YOUR GOAL ▸ Quote each line of the material verbatim, without the pictures.

DATA EXTRACT ▸
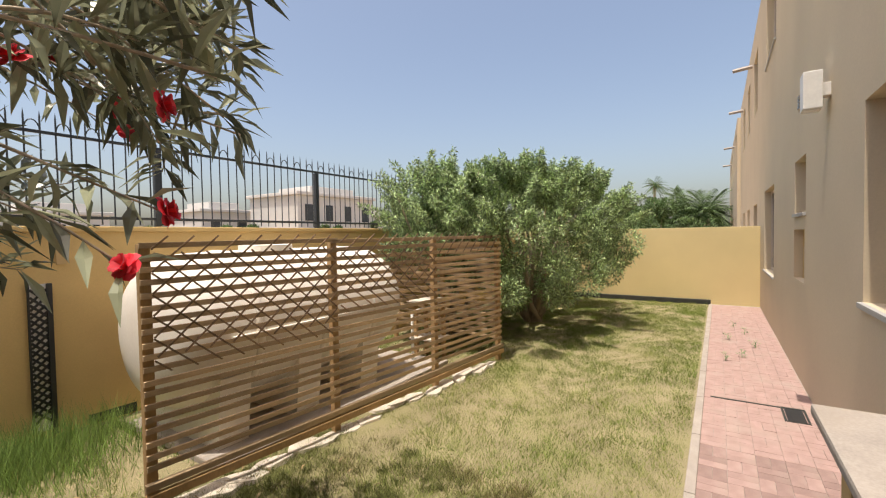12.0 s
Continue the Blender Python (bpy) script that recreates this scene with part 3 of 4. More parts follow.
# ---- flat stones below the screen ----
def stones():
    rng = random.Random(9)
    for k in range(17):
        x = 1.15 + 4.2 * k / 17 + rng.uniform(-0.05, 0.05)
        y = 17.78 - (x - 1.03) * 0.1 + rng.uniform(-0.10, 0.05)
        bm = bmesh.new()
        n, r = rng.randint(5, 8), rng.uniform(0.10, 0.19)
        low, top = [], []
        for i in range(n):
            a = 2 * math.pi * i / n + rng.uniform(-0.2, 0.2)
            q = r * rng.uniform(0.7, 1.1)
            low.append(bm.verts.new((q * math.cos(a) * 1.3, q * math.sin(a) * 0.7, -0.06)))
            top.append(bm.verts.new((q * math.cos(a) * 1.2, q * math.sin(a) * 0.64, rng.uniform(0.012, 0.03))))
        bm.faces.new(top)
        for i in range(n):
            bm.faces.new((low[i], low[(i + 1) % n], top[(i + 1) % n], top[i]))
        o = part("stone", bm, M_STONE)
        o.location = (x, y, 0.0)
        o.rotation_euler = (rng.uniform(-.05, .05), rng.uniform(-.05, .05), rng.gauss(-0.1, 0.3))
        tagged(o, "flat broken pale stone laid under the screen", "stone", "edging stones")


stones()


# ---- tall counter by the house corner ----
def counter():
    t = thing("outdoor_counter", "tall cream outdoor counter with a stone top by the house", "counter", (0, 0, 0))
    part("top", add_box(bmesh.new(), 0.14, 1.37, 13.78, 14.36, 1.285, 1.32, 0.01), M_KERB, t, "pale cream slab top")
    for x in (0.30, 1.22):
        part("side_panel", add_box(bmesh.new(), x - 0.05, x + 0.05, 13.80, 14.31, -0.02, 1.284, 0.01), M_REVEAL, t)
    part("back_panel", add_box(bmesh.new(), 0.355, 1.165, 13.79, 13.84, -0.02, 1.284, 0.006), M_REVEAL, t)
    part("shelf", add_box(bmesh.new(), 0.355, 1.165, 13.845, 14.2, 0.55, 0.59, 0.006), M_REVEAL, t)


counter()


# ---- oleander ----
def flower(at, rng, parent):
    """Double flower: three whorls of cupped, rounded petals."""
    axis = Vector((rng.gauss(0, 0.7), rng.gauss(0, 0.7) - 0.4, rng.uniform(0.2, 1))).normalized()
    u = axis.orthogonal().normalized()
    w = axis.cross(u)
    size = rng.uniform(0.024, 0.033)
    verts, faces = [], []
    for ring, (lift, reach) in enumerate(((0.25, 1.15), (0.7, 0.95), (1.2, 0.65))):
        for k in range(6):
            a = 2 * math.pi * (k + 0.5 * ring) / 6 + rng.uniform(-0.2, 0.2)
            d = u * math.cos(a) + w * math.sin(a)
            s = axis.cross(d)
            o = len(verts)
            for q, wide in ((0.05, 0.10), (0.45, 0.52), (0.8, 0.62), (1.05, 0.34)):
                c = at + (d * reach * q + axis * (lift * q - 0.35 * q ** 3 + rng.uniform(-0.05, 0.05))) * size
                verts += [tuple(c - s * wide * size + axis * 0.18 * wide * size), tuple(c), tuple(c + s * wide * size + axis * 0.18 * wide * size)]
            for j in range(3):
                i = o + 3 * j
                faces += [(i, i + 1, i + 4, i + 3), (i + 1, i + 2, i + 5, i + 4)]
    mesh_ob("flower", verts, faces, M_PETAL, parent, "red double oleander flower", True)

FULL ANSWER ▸
12.0 s
Continue the Blender Python (bpy) script that recreates this scene with part 3 of 4. More parts follow.
# ---- flat stones below the screen ----
def stones():
    rng = random.Random(9)
    for k in range(17):
        x = 1.15 + 4.2 * k / 17 + rng.uniform(-0.05, 0.05)
        y = 17.78 - (x - 1.03) * 0.1 + rng.uniform(-0.10, 0.05)
        bm = bmesh.new()
        n, r = rng.randint(5, 8), rng.uniform(0.10, 0.19)
        low, top = [], []
        for i in range(n):
            a = 2 * math.pi * i / n + rng.uniform(-0.2, 0.2)
            q = r * rng.uniform(0.7, 1.1)
            low.append(bm.verts.new((q * math.cos(a) * 1.3, q * math.sin(a) * 0.7, -0.06)))
            top.append(bm.verts.new((q * math.cos(a) * 1.2, q * math.sin(a) * 0.64, rng.uniform(0.012, 0.03))))
        bm.faces.new(top)
        for i in range(n):
            bm.faces.new((low[i], low[(i + 1) % n], top[(i + 1) % n], top[i]))
        o = part("stone", bm, M_STONE)
        o.location = (x, y, 0.0)
        o.rotation_euler = (rng.uniform(-.05, .05), rng.uniform(-.05, .05), rng.gauss(-0.1, 0.3))
        tagged(o, "flat broken pale stone laid under the screen", "stone", "edging stones")


stones()


# ---- tall counter by the house corner ----
def counter():
    t = thing("outdoor_counter", "tall cream outdoor counter with a stone top by the house", "counter", (0, 0, 0))
    part("top", add_box(bmesh.new(), 0.14, 1.37, 13.78, 14.36, 1.285, 1.32, 0.01), M_KERB, t, "pale cream slab top")
    for x in (0.30, 1.22):
        part("side_panel", add_box(bmesh.new(), x - 0.05, x + 0.05, 13.80, 14.31, -0.02, 1.284, 0.01), M_REVEAL, t)
    part("back_panel", add_box(bmesh.new(), 0.355, 1.165, 13.79, 13.84, -0.02, 1.284, 0.006), M_REVEAL, t)
    part("shelf", add_box(bmesh.new(), 0.355, 1.165, 13.845, 14.2, 0.55, 0.59, 0.006), M_REVEAL, t)


counter()


# ---- oleander ----
def flower(at, rng, parent):
    """Double flower: three whorls of cupped, rounded petals."""
    axis = Vector((rng.gauss(0, 0.7), rng.gauss(0, 0.7) - 0.4, rng.uniform(0.2, 1))).normalized()
    u = axis.orthogonal().normalized()
    w = axis.cross(u)
    size = rng.uniform(0.024, 0.033)
    verts, faces = [], []
    for ring, (lift, reach) in enumerate(((0.25, 1.15), (0.7, 0.95), (1.2, 0.65))):
        for k in range(6):
            a = 2 * math.pi * (k + 0.5 * ring) / 6 + rng.uniform(-0.2, 0.2)
            d = u * math.cos(a) + w * math.sin(a)
            s = axis.cross(d)
            o = len(verts)
            for q, wide in ((0.05, 0.10), (0.45, 0.52), (0.8, 0.62), (1.05, 0.34)):
                c = at + (d * reach * q + axis * (lift * q - 0.35 * q ** 3 + rng.uniform(-0.05, 0.05))) * size
                verts += [tuple(c - s * wide * size + axis * 0.18 * wide * size), tuple(c), tuple(c + s * wide * size + axis * 0.18 * wide * size)]
            for j in range(3):
                i = o + 3 * j
                faces += [(i, i + 1, i + 4, i + 3), (i + 1, i + 2, i + 5, i + 4)]
    mesh_ob("flower", verts, faces, M_PETAL, parent, "red double oleander flower", True)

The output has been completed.